Putin, omnipresente
El líder ruso ha conseguido lo que persigue cualquier aspirante a inmortal. El don de la ubicuidad
Josep Cuní
Periodista.
Sería muy negativo para Europa que Georgia Meloni ganara las elecciones del domingo en Italia. Lo decía en RNE su gran rival, Enrico Letta, mientras la derecha sentaba a sus seguidores en la Piazza del Popolo de Roma. El escenario desprendía el olor a triunfo con el que se embriagaba un público ansioso de cambio. Las respuestas simples a los problemas complejos que sufre aquel país daban alas a pensar que las penurias acabarán con el sufragio. Y con él, los efectos de la guerra. Pero Letta insistía.: Italia se está empobreciendo por momentos. El aumento del precio de la energía se hace insostenible. Putin está jugando un papel muy negativo en estos comicios a través de la crisis energética. Hay miedo. Y esto ayuda al populismo, el gran protagonista de la campaña.
Después del mitin en el que reapareció, Silvio Berlusconi, uno de los impulsores del cambio, se fue a la televisión, su medio natural, para justificar a su amigo ruso. Todo lo que está haciendo Moscú es por urgencia humanitaria, justificó. Para salvar a las repúblicas prorrusas del Donbás de los ataques de Zelenski. Por eso, el Gobierno de Kiev debía ser sustituido. Era necesario entrar en la capital de Ucrania y, acabada la operación especial, todo volvería donde debía. Pero no fue. Y la ya lejana especulación que dio alas a pensar que la guerra sería cuestión de días, máximo semanas, se esfumó con la rapidez que lo hace el aroma del café cuando se enfría.

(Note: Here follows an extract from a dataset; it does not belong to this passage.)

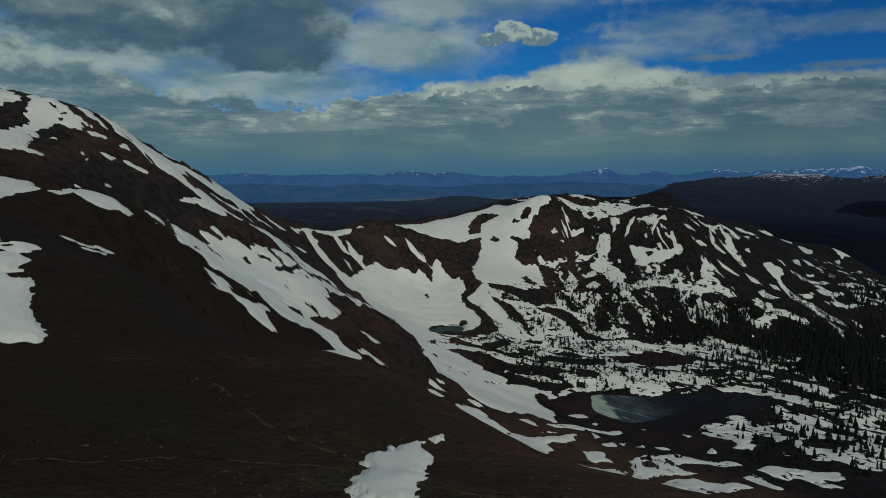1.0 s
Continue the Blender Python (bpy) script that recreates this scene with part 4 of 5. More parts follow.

A casi 7.000 kilómetros, en Nueva York, la Asamblea General de la ONU se solapaba, a la misma hora de Roma, con la reunión del Consejo de Seguridad. Allí, las partes se oían pero no se escuchaban. Se observaban recelosas mientras replicaban sus respectivos monólogos sin que nadie esté en condiciones de pronosticar cuándo se pueden convertir en diálogo. El líder ruso ni estaba ni se le esperaba. Pero su presencia dominaba tanto los escenarios de los debates como el recinto en su totalidad. Y llegaba, por extensión, tan lejos como hoy llega su eco. A Pekín o Ankara, donde se disputan la mediación. Y a Bruselas, donde se estudiaban nuevas sanciones para rebatir el discurso de las horas anteriores del Kremlin, llamando a filas a 300.000 reservistas pero también otorgándose la posibilidad de que sean los que se precisen cuando se necesiten. En las calles de las principales ciudades rusas las protestas reprimidas. En los hogares desprevenidos, la caída de la venda que cubría sus miradas despreocupadas. Han descubierto que están en guerra. Y huyen.
Así fue como Vladímir Vladimirovich Putin (San Petersburgo, 7 de octubre de 1952) consiguió lo que persigue cualquier aspirante a inmortal. El don de la ubicuidad. Sobrevolando todos los territorios de la paz temerosa, de la guerra destructiva, de los riesgos asumidos, de los miedos acumulados, de los valores perdidos y de los conceptos equivocados. El mundo mira a Putin. Una parte le observa mientras calcula. Otra le combate, para mantener a flote su fuerza tradicional y preservar su hegemonía. Y una tercera le sufre directamente, tanto en sus vidas como en sus muertes.
La propaganda occidental dice que el viejo espía de la KGB está acorralado. Si es cierto, cuidado. No hay animal más peligroso que el que se ve obligado a defender su último aliento. Y tiene a su alcance un botón. Nuclear.